Для того, чтобы это понять, надо прочитать введение Геродота, в котором он говорит о «великих и удивления достойных деяниях», вместе с притчей о Солоне, посетившем Креза. Если учесть, что Крез, также как и Солон, считался одним из величайших мудрецов своего времени, то это не байка, а философское сопоставление двух жизненных путей человечества, ведущих к величию и славе. Возможно, конечно, что Геродот прославляет здесь свой афинский образ жизни и мышления в противовес «азиатскому». И тем не менее, вся его «История» так или иначе укладывается между этими двумя полюсами.

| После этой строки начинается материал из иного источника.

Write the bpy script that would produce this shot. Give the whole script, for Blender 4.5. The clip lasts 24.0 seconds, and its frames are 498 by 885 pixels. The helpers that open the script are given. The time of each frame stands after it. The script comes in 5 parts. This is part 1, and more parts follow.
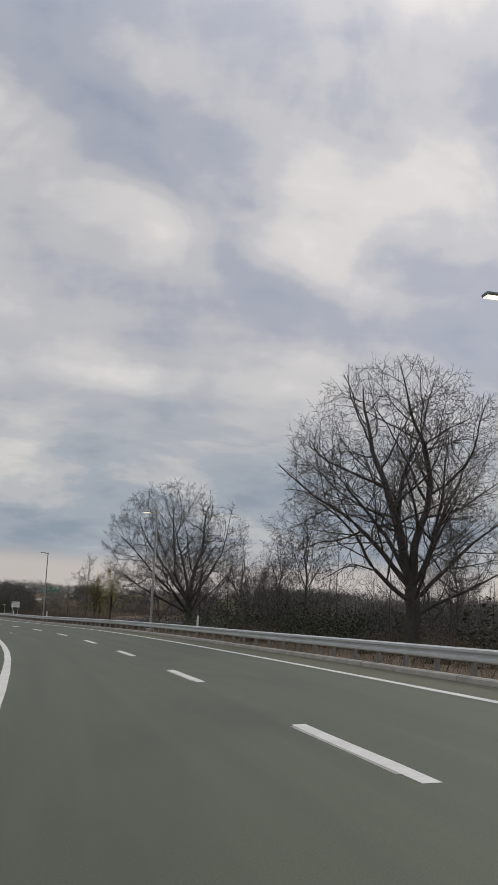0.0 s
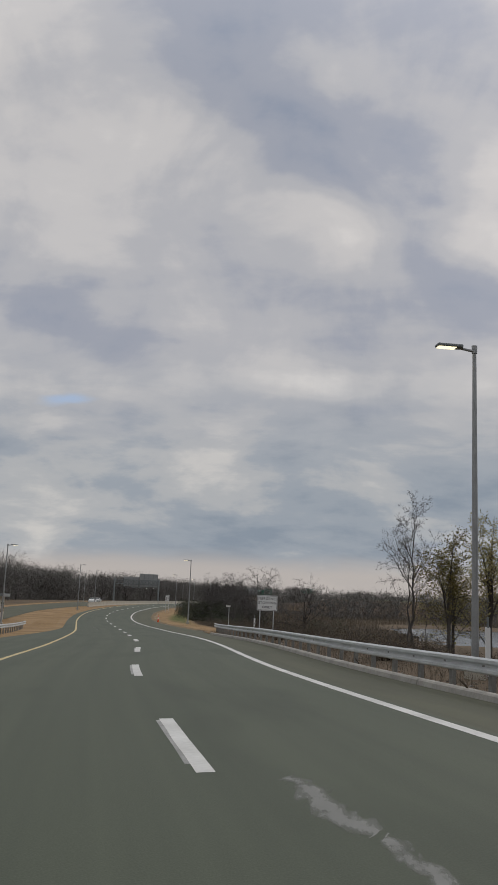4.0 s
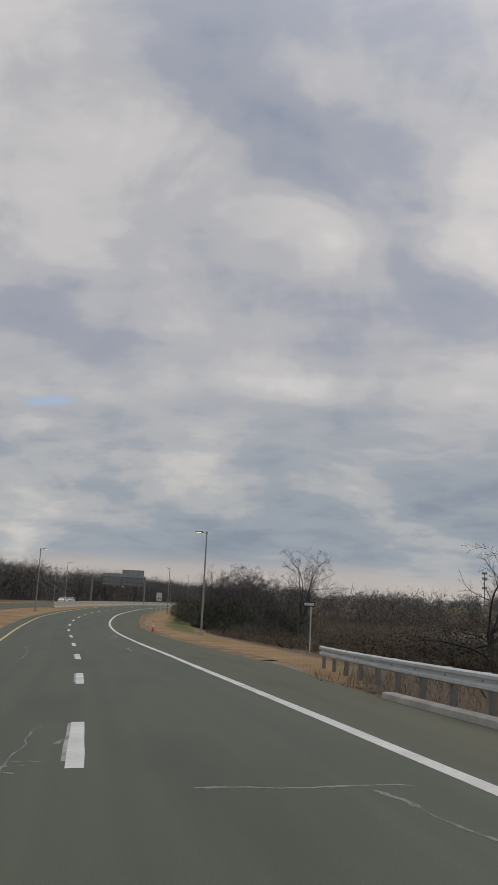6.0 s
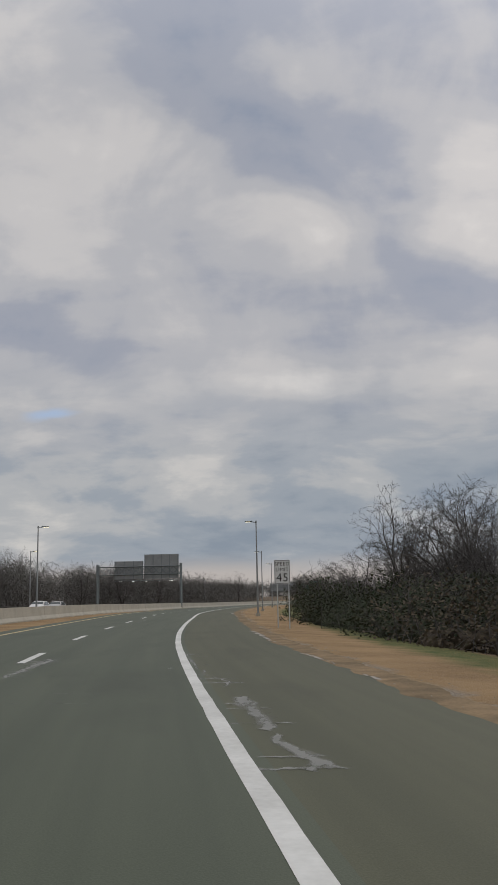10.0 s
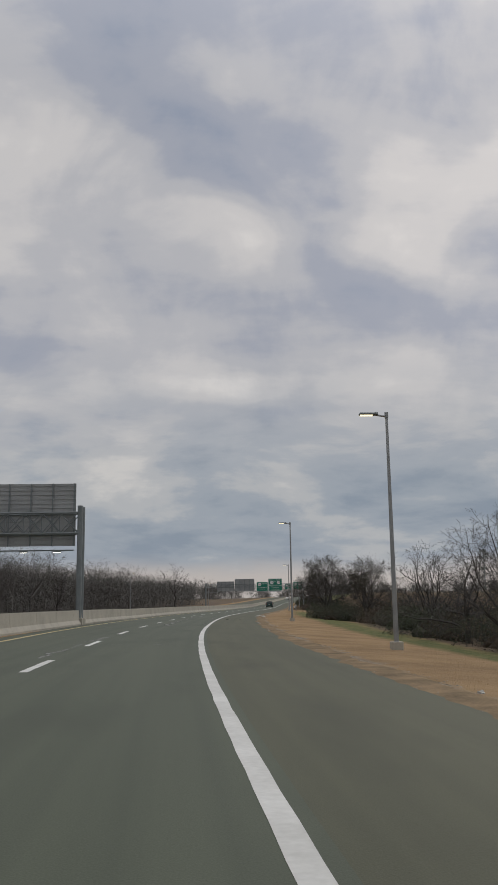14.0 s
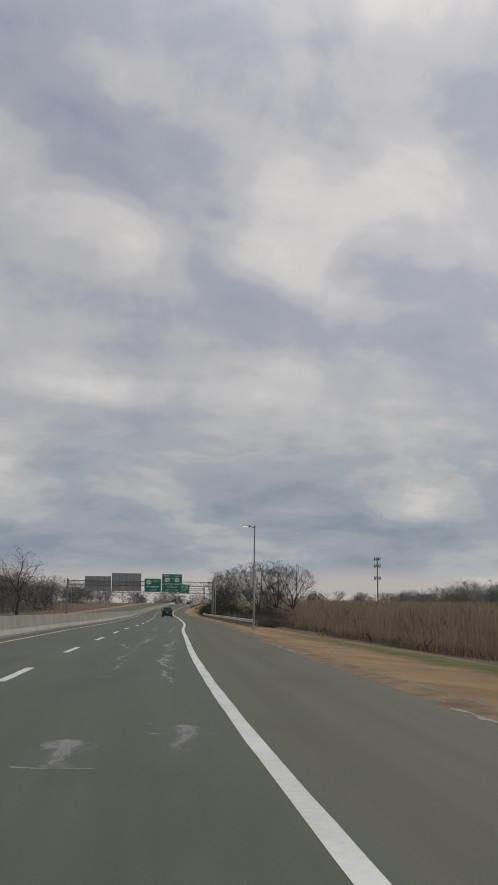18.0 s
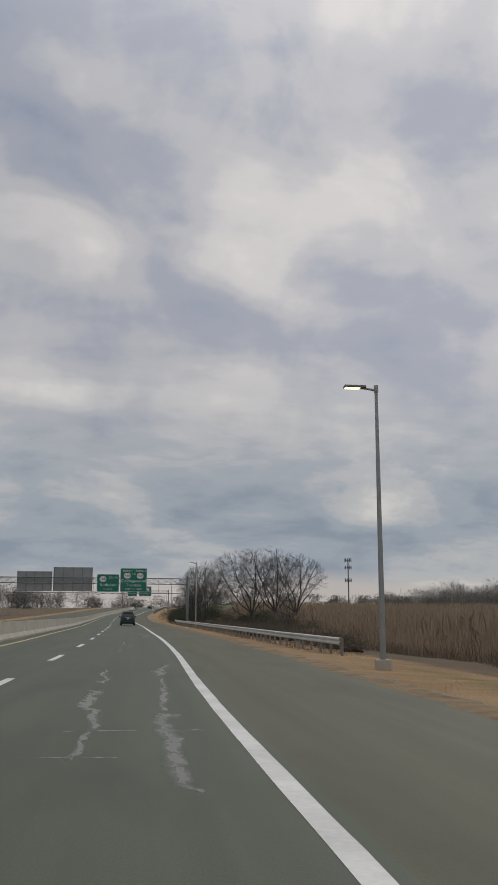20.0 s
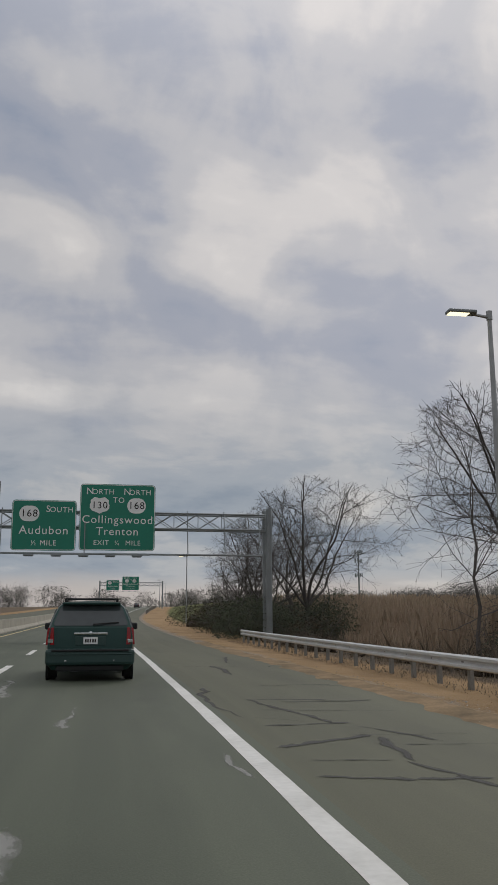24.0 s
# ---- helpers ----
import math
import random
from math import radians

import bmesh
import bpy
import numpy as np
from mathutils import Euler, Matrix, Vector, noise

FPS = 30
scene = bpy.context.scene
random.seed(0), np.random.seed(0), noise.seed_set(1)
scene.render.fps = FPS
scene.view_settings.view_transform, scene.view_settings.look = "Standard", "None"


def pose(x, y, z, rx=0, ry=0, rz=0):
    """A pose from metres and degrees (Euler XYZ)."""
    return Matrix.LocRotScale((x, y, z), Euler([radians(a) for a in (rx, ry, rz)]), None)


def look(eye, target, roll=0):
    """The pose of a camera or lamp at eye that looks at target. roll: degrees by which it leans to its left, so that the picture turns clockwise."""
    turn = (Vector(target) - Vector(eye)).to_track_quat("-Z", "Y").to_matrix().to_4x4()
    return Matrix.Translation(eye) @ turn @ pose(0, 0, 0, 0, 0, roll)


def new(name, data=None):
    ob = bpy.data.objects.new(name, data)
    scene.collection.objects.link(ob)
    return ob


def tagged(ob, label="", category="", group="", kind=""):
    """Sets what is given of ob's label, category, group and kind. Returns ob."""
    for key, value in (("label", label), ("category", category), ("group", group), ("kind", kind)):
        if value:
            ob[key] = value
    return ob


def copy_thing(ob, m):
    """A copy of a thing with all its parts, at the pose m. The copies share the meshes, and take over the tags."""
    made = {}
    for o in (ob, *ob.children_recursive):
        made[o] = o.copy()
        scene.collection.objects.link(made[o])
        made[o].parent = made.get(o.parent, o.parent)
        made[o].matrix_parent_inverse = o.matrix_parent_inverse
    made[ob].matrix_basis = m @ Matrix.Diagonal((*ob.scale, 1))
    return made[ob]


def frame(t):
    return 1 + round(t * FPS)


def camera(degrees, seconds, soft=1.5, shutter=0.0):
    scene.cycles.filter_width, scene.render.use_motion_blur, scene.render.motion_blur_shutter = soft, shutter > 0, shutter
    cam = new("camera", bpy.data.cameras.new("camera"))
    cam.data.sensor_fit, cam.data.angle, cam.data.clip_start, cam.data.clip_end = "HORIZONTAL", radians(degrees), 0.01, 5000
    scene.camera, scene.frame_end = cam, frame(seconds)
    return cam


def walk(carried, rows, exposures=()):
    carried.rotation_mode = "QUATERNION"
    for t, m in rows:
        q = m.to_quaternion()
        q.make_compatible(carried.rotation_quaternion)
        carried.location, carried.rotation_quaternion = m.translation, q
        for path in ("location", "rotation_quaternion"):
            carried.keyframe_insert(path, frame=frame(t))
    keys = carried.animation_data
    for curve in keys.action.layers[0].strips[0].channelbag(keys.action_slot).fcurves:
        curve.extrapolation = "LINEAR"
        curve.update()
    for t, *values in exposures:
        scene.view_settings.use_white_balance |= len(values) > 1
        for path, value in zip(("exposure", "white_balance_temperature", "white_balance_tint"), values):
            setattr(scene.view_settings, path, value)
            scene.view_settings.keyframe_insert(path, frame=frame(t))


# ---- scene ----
cam = camera(31.28, 24.0, 1.15)
PATH = [
    (0.0, pose(-0.00, -0.00, 1.52, 100.65, -2.33, -7.44)),
    (0.5, pose(-0.49, 11.95, 1.38, 100.64, -2.14, -6.07)),
    (1.0, pose(-1.44, 23.88, 1.25, 100.64, -2.13, -4.28)),
    (1.5, pose(-2.83, 35.80, 1.12, 100.66, -2.29, -2.25)),
    (2.0, pose(-4.68, 47.71, 1.01, 100.63, -2.35, -0.22)),
    (2.5, pose(-6.93, 59.65, 0.89, 100.61, -2.41, 1.76)),
    (3.0, pose(-9.49, 71.61, 0.78, 100.57, -2.49, 3.62)),
    (3.5, pose(-12.20, 83.64, 0.66, 100.48, -2.45, 4.79)),
    (4.0, pose(-14.91, 95.77, 0.54, 100.44, -2.48, 5.21)),
    (4.5, pose(-17.57, 107.98, 0.43, 100.45, -2.56, 5.09)),
    (5.0, pose(-20.21, 120.27, 0.33, 100.50, -2.67, 4.69)),
    (5.5, pose(-22.86, 132.62, 0.18, 100.59, -2.83, 4.25)),
    (6.0, pose(-25.56, 144.99, 0.00, 100.71, -2.82, 4.08)),
    (6.5, pose(-28.34, 157.39, -0.23, 100.73, -2.26, 4.07)),
    (7.0, pose(-31.20, 169.81, -0.43, 100.63, -1.75, 4.17)),
    (7.5, pose(-34.15, 182.22, -0.58, 100.57, -1.26, 4.26)),
    (8.0, pose(-37.21, 194.59, -0.70, 100.61, -0.41, 4.44)),
    (8.5, pose(-40.31, 206.96, -0.77, 100.55, 0.68, 4.71)),
    (9.0, pose(-43.35, 219.43, -0.75, 100.54, 1.02, 4.92)),
    (9.5, pose(-46.32, 232.01, -0.65, 100.59, 1.07, 4.97)),
    (10.0, pose(-49.18, 244.73, -0.52, 100.66, 1.22, 4.96)),
    (10.5, pose(-51.85, 257.59, -0.39, 100.67, 1.03, 4.77)),
    (11.0, pose(-54.25, 270.59, -0.23, 100.71, 0.96, 4.24)),
    (11.5, pose(-56.39, 283.69, -0.06, 100.77, 0.89, 3.57)),
    (12.0, pose(-58.32, 296.85, 0.12, 100.83, 0.78, 2.90)),
    (12.5, pose(-60.10, 310.03, 0.31, 100.89, 0.67, 2.27)),
    (13.0, pose(-61.76, 323.19, 0.49, 100.92, 0.83, 1.60)),
    (13.5, pose(-63.30, 336.28, 0.65, 100.85, 0.89, 0.90)),
    (14.0, pose(-64.66, 349.28, 0.77, 100.78, 0.85, -0.06)),
    (14.5, pose(-65.86, 362.20, 0.90, 100.81, 0.99, -1.00)),
    (15.0, pose(-66.89, 375.03, 1.02, 100.89, 1.36, -2.07)),
    (15.5, pose(-67.73, 387.79, 1.14, 100.88, 1.17, -3.07)),
    (16.0, pose(-68.33, 400.48, 1.27, 100.89, 0.76, -4.18)),
    (16.5, pose(-68.69, 413.12, 1.41, 100.94, 0.05, -5.49)),
    (17.0, pose(-68.86, 425.77, 1.54, 101.03, -0.44, -6.56)),
    (17.5, pose(-68.85, 438.46, 1.66, 101.14, -0.56, -7.60)),
    (18.0, pose(-68.70, 451.22, 1.78, 101.23, -0.56, -8.56)),
    (18.5, pose(-68.35, 464.05, 1.90, 101.31, -0.61, -9.36)),
    (19.0, pose(-67.78, 476.94, 2.02, 101.32, -0.68, -10.13)),
    (19.5, pose(-66.99, 489.91, 2.15, 101.48, -0.46, -10.70)),
    (20.0, pose(-66.03, 502.97, 2.28, 101.54, -0.15, -11.19)),
    (20.5, pose(-64.97, 516.10, 2.40, 101.55, -0.00, -11.63)),
    (21.0, pose(-63.89, 529.30, 2.52, 101.55, 0.09, -11.99)),
    (21.5, pose(-62.90, 542.58, 2.65, 101.55, 0.21, -12.27)),
    (22.0, pose(-62.02, 555.93, 2.79, 101.58, 0.19, -12.45)),
    (22.5, pose(-61.27, 569.33, 2.93, 101.59, -0.03, -12.64)),
    (23.0, pose(-60.56, 582.76, 3.08, 101.59, -0.07, -12.69)),
    (23.5, pose(-59.82, 596.18, 3.21, 101.52, -0.05, -12.57)),
    (24.0, pose(-58.97, 609.53, 3.33, 101.56, 0.16, -12.42)),
]
walk(cam, PATH, [(0.0, 0.16), (2.0, -0.02), (9.0, 0.0), (13.0, 0.0), (17.0, -0.02), (22.0, 0.0), (24.0, 0.0)])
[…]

«Геродот из Галикарнаса собрал и записал эти сведения, чтобы прошедшие события с течением времени не пришли в забвение и великие и удивления достойные деяния как эллинов, так и варваров не остались в безвестности, в особенности же то, почему они вели войны друг с другом.

<…>

29. После того как Крез покорил все эти народности и присоединил их к лидийскому царству, в богатые и могущественные Сарды стали стекаться все жившие тогда в Элладе мудрецы (каждый из них – по самым различным побуждениям). Прибыл, между прочим, и афинянин Солон, который дал афинянам по их желанию законы и затем на десять лет уехал из страны. Отплыл Солон якобы с целью повидать свет, а на самом деле для того, чтобы его не вынудили изменить законы. Ведь сами афиняне, связанные торжественными клятвами десять лет хранить данные Солоном законы, не могли их изменить.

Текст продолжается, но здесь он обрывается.